Bar graphs of positive vs negative term spreads. Both spreads are bell curves centered over 5% return with ±20%, but the negative term spread is more heavily weighted at both ends of the distribution.

Table displaying total return, risk-free rate, excess return, volatility, Sharpe, and correlation to equities for positive term spread, negative term spread, and a full sample.

To measure the potential impact on the stock market, we also measure the bond excess return correlation to equity excess returns using the SBBI US Large Stock total return index, again looking at one-year forward returns. Unconditionally in our sample, bonds and equities have been positively correlated. However, conditional on a negative term spread, the bond and equity correlation has turned negative, indicating that equity returns may serve as a better diversification tool than usual to offset weak bond returns after a yield curve inversion.

Even following inverted yield curves, the long-term bond excess return has been positive – and continued to provide diversification as a fixed income sleeve in a multi-asset portfolio – so the negative term spread is not a predictor of losses. Still, the predictive power of term spreads today for forward-looking bond returns indicates a potential opportunity for a tactical bond investment strategy. In future work, we will discuss how the term spread, combined with other bond market signals, could be used as an indicator for bond investment attractiveness.

Summary

In this piece, we have demonstrated four key points:

  1. Inverted yield curves have typically reverted to normal (the 30th percentile in expectation, which is upward-sloping) within a year
  2. Yield curve corrections have typically occurred via a decrease in short rates, which have tended to be more variable than long rates after a yield curve inversion
  3. Long-term yield behavior after an inverted yield curve has not been materially different from its normal behavior, and the direction of the yield change has been a coin toss
  4. An inverted yield curve has historically been a predictor of lower, but still positive, bond returns (in excess of cash) over the following year.

There are multiple potential macroeconomic explanations consistent with these findings, which we do not explore directly. In future pieces, we will explore how these findings might guide an investment strategy based on bond attractiveness indicators.

Disclosure

This material is published for informational purposes only.

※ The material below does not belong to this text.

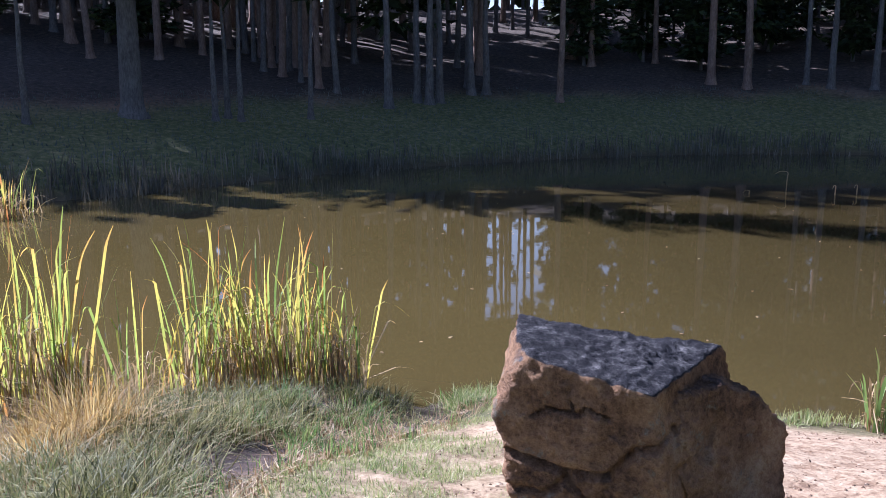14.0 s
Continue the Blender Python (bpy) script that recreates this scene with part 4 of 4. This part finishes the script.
# lawn, thin and trodden
M_LAWN = foliage("lawn_grass", [(0.1, (0.14, 0.22, 0.07)), (0.45, (0.34, 0.4, 0.16)), (0.8, (0.58, 0.54, 0.34)), (0.95, (0.66, 0.6, 0.45))], 0.35, 0.4, 1.2)
p = polar(np.concatenate([g.uniform(76, 122, 15000), g.uniform(-38, 26, 10000)]), np.sqrt(g.uniform(1.8 ** 2, 6.3 ** 2, 25000)))
e = signed(shore, p[:, 0], p[:, 1])
line = np.interp(np.degrees(np.arctan2(-p[:, 0], p[:, 1])), [80, 84, 88, 91, 96, 101, 106, 112, 122], [6.6, 5.8, 5.2, 4.6, 4.0, 3.35, 3.05, 2.9, 2.8])
keep = (e > 0.15) & (np.hypot(*p.T) < line + 0.1) & (lumps(p[:, 0], p[:, 1], 0.16, 5.0) + 0.5 * lumps(p[:, 0], p[:, 1], 0.6, 1.5) < 0.0)
blades("lawn", clumped(p[keep], 4, 0.03, 28), 0.05, 0.006, M_LAWN, "short trodden grass on the near bank", "grass", 0.7, 0.3, 1, 29, lift=-0.01)
p = polar(g.uniform(30, 86, 5000), g.uniform(5.6, 8.6, 5000))
e = signed(shore, p[:, 0], p[:, 1])
blades("shore_grass", clumped(p[(e > -0.05) & (e < 0.22) & (lumps(p[:, 0], p[:, 1], 0.35, 7.0) > 0.0)], 9, 0.04, 30), 0.13, 0.006, M_LAWN, "short dry grass along the water's edge", "grass", 0.6, 0.3, 2, 31, lift=-0.01)
p = polar(g.uniform(82, 122, 9000), g.uniform(2.8, 6.6, 9000))
pb, pr = np.degrees(np.arctan2(-p[:, 0], p[:, 1])) % 360, np.hypot(*p.T)
line = np.interp(pb, [80, 84, 88, 91, 96, 101, 106, 112, 122], [6.6, 5.8, 5.2, 4.6, 4.0, 3.35, 3.05, 2.9, 2.8])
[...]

The views expressed and other information included are as of the date indicated and based on the data available at that time. They may change based on changes in markets, general economic conditions, rules and regulations, and other factors. NDVR does not assume any duty to update any of the views and information herein. Unless otherwise noted, views and opinions expressed are those of the authors and not necessarily those of NDVR or its affiliates.

NDVR is an investment advisor that may or may not apply the views and other information described herein when providing services to its clients. The views and information herein are not and may not be relied on in any manner as, investment, legal, tax, accounting or other advice provided by NDVR to any individual or entity or as an offer to sell or a solicitation of an offer to buy any security.

Footnotes

  1. Bonds only pay interest until maturity, at which point the face value is paid out. This longer period of time to recover the bond’s face value implies greater risk to bondholders, and there is greater exposure to interest rate changes, relative to shorter-term bonds. Investors typically demand higher returns to compensate for the increased interest rate risk of long-maturity bonds versus short-maturity bonds.

  2. See, for instance, Why Does the Yield-Curve Slope Predict Recessions?. There are multiple channels through which a yield curve inversion can be a predictor of a U.S. recession or economic activity. For instance, when market participants expect an economic downturn, they may also expect that the Federal Reserve’s policy rate (short-term interest rates) will decrease, a monetary policy response by the central bank to help encourage economic activity. This expectation reduces longer-term rates, which can cause a yield curve inversion. Separately, changes in the yield spread may reflect Wall Street’s attitudes toward risk, which may then have predictive power on their behavior in the financial market and therefore economic downturns.

  3. While the 10-year yield is often used as the long yield, studies have used different measures for the short-term yield. Many academics use the 3-month Treasury bill rate, as a proxy for the Fed Funds Rate. Others, including industry researchers and strategists, have used the 2-year yield as the short yield. Since the 30-day, 3-month, and 2-year yield are highly correlated, the exact choice of maturity is unlikely to matter.

  4. Constant Maturity Treasury data from the Federal Reserve.

  5. To arrive at a 10-year Treasury yield, a weighted average of the US Long-term (20-Year) Government Bond Yield (1/3 weight) and US Intermediate-term (5-Year) Government Bond Yield (2/3 weight) were used. The US (30-Day) Treasury Bills series was used for the short-rate. The dataset is monthly and therefore lagged relative to the Constant Maturity data from the Federal Reserve, but it has a much longer history.

  6. The likelihood of the long-term yield decreasing or increasing is not statistically different from 50/50; a t-statistic testing the null hypothesis that a propensity for a yield increase was different from 50% returned a t-statistic of 0.09, far from statistically significant.

  7. See, for instance, Dyl and Joehnk (1981), Fama (1984), Campbell and Shiller (1991), Ilmanen (1995; 1997), Yamada (1999), Ilmanen and Sayood (2002), Duyvesteyn and Martens (2014), Baltussen, Martens, and Penninga (2021), among others.